Let us suppose that,
$\displaystyle \frac{d^2y}{dt^2} = c^2 \frac{d^2 y}{d^2x}$
$\displaystyle y(0,t)=y(L,t)=0$ for $\displaystyle t \ge 0$
$\displaystyle y(x,0)=f(x) $ and $\displaystyle \frac{dy}{dt} (x,0) = 0 $ for $\displaystyle 0 \le x \le L$
For our purposes, we will let
$\displaystyle y(x,t)=X(x)T(t)$
In words this means we are letting our function equal some function only dependent on X multiplied by some function only dependent on T.
Let us get this into the form of the equation above.

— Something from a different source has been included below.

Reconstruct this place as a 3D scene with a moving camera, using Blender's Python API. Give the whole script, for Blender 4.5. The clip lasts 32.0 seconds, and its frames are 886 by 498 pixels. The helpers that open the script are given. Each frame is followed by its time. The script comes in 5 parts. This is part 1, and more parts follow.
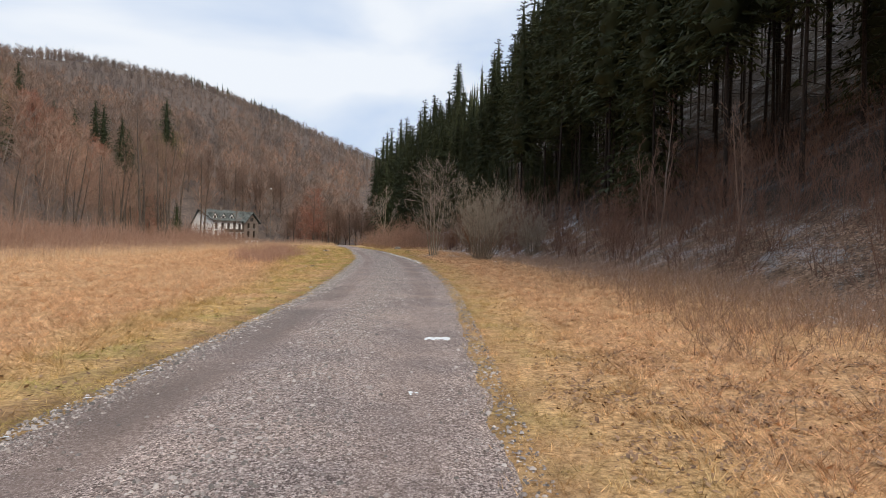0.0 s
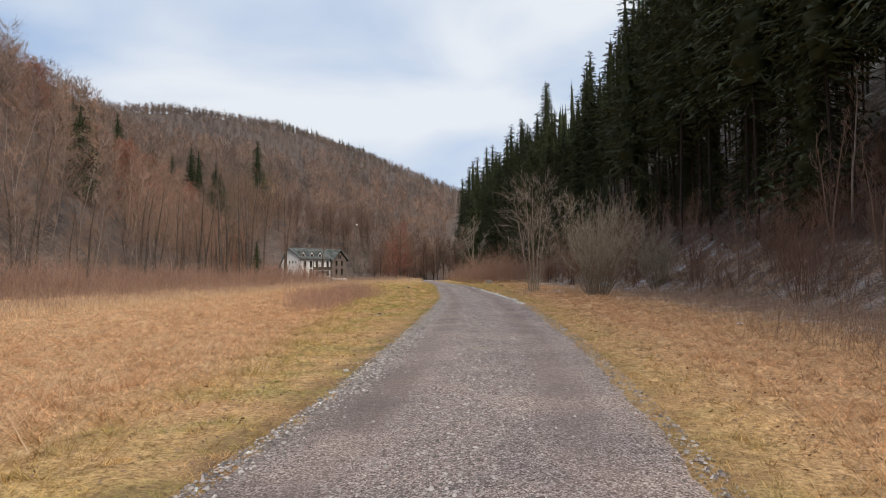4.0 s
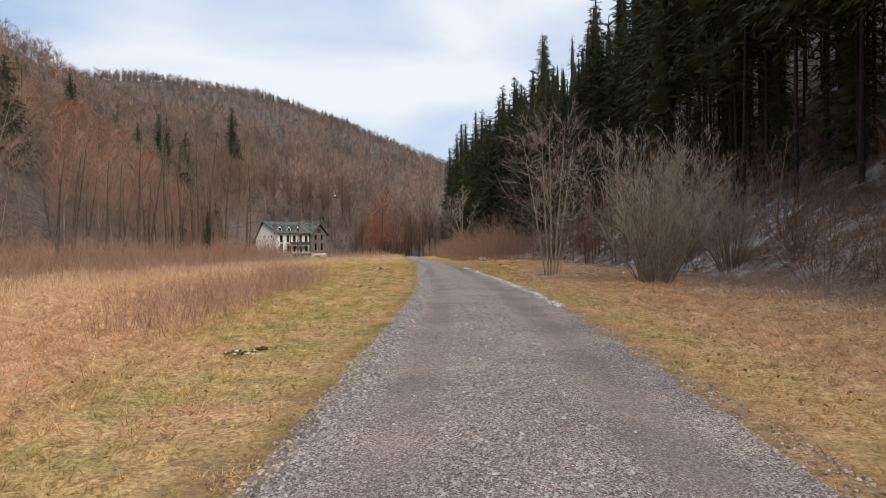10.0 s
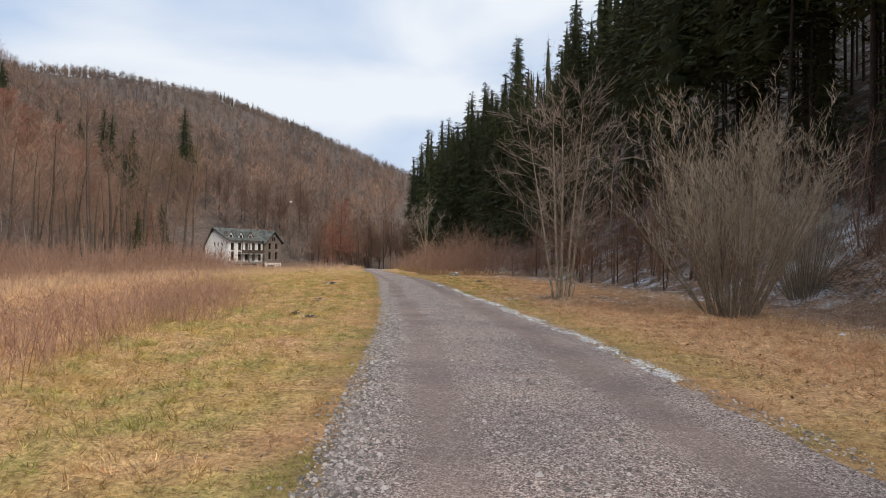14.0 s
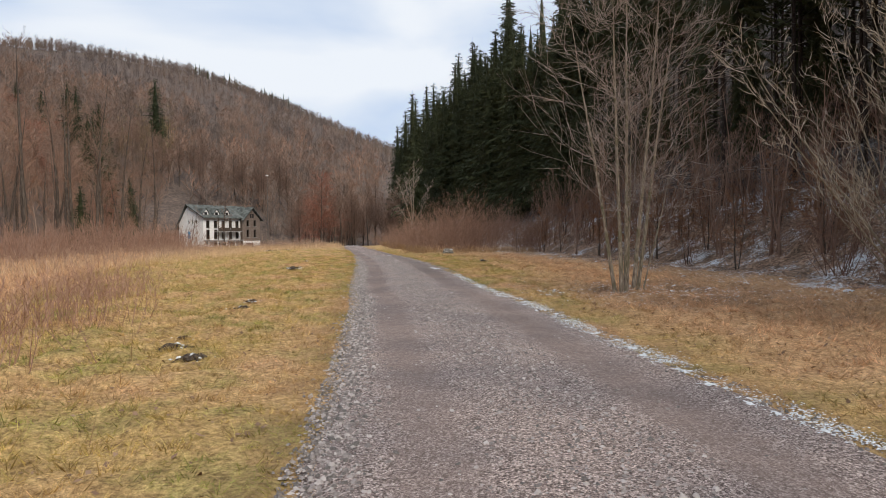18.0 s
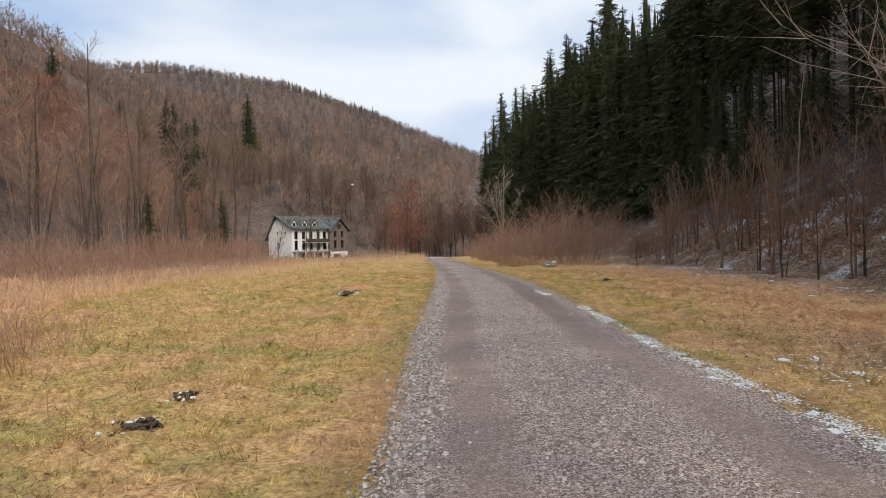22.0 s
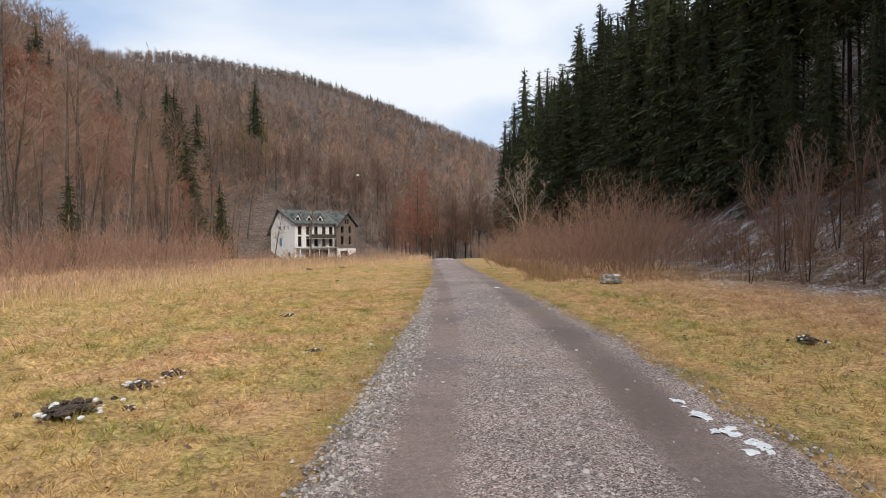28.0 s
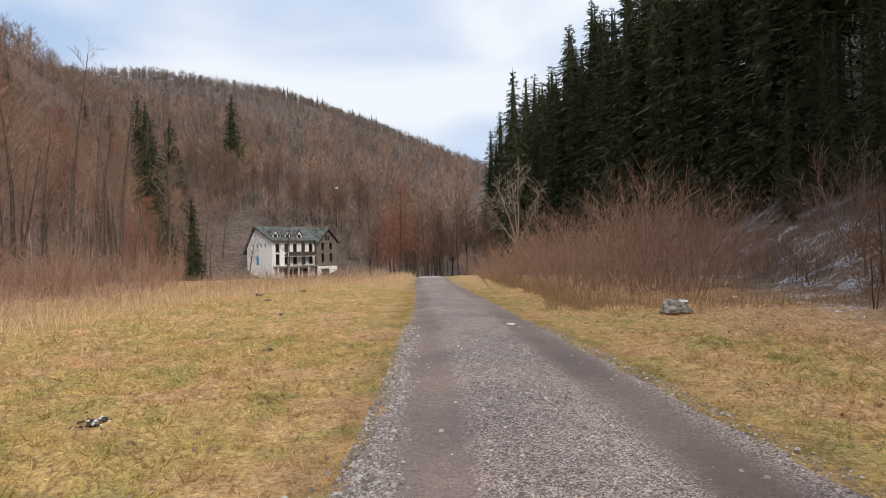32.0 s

$\displaystyle \frac{d^2y}{dt^2} = XT^{\prime \prime} $
$\displaystyle \frac{d^2y}{dx^2} = X^{\prime \prime} T $
Subbing back into
$\displaystyle \frac{d^2y}{dt^2} = c^2 \frac{d^2 y}{d^2x}$
We get
$\displaystyle XT^{\prime \prime} = c^2 X^{\prime \prime} T $
Which we can manipulate to
$\displaystyle \frac {T^{\prime \prime} }{c^2 T} = \frac {X^{\prime \prime} }{X}$
Of course what this means is, we have one side only dependent on T and one side only dependent on X. This will only happen if these are both equal to a constant, so we will let that constant equal -lambda
$\displaystyle \frac {T^{\prime \prime} }{c^2 T} = \frac {X^{\prime \prime} }{X} = - \lambda$
We then get 2 equations from this
$\displaystyle T^{ \prime \prime} + c^2 \lambda T = 0$
$\displaystyle X^{ \prime \prime} + \lambda X = 0 $
So let us solve our equation involving X. We will let
$\displaystyle X=e^{rx} $
Subbing this into our equation we get
$\displaystyle r^2 e^{rx} + \lambda e^{rx} = 0$
$\displaystyle r^2 + \lambda = 0 $
$\displaystyle r = \sqrt {\lambda i}$
Of course this means,
$\displaystyle X(x) = e^{- \sqrt{ \lambda i } x } + e^{ \sqrt{ \lambda i } x} = acos( \sqrt {\lambda} x ) + bi sin( \sqrt {\lambda} x ) + ccos( \sqrt {\lambda} x ) -di sin ( \sqrt {\lambda} x ) $
Lets simplify this by
$\displaystyle F= a + c $
$\displaystyle G = bi - di$
So then we get
$\displaystyle X(x) = Fcos( \sqrt {\lambda} x ) + G sin( \sqrt {\lambda} x ) $
But we have initial conditions that state
$\displaystyle y(0,t) = 0 = X(0)T(t) = 0 $
So,
$\displaystyle X(0) = 0 = F $
$\displaystyle X(x) = G sin( \sqrt {\lambda} x ) $
Again from initial conditions,
$\displaystyle X(L)=0$
So,
$\displaystyle X(L) = 0= G sin( \sqrt {\lambda} L ) $
This is only true when,
$\displaystyle \sqrt {\lambda} L = n \pi $
This means,
$\displaystyle \lambda = \frac {n^2 \pi^2}{L^2} $
And finally,
$\displaystyle X(x) = sin ( \frac{n \pi x}{L} )$
Do the same for T.
yes, if you are able to scan some pages by tonight that would be useful. None of this work that I am trying to understand was taught in the module. Our lecturer was away for about a month, so we missed about 10hrs of lectures, and he recently got replaced so we are moving on to a different topic. This all seems mind boggling. The new lecturer said that this Vibrating Membrane problem I am trying to solve is pretty straight forward, but the way you are explaining it is very confusing.
Actually what I just explained is not a membrane problem. What I explained is how to solve the wave equation in 2D. Much easiar then the membrane question, but the membrane one follows a similar pattern.
What is it that you don't understand about the change of variables?
I'll have some stuff for you tonight.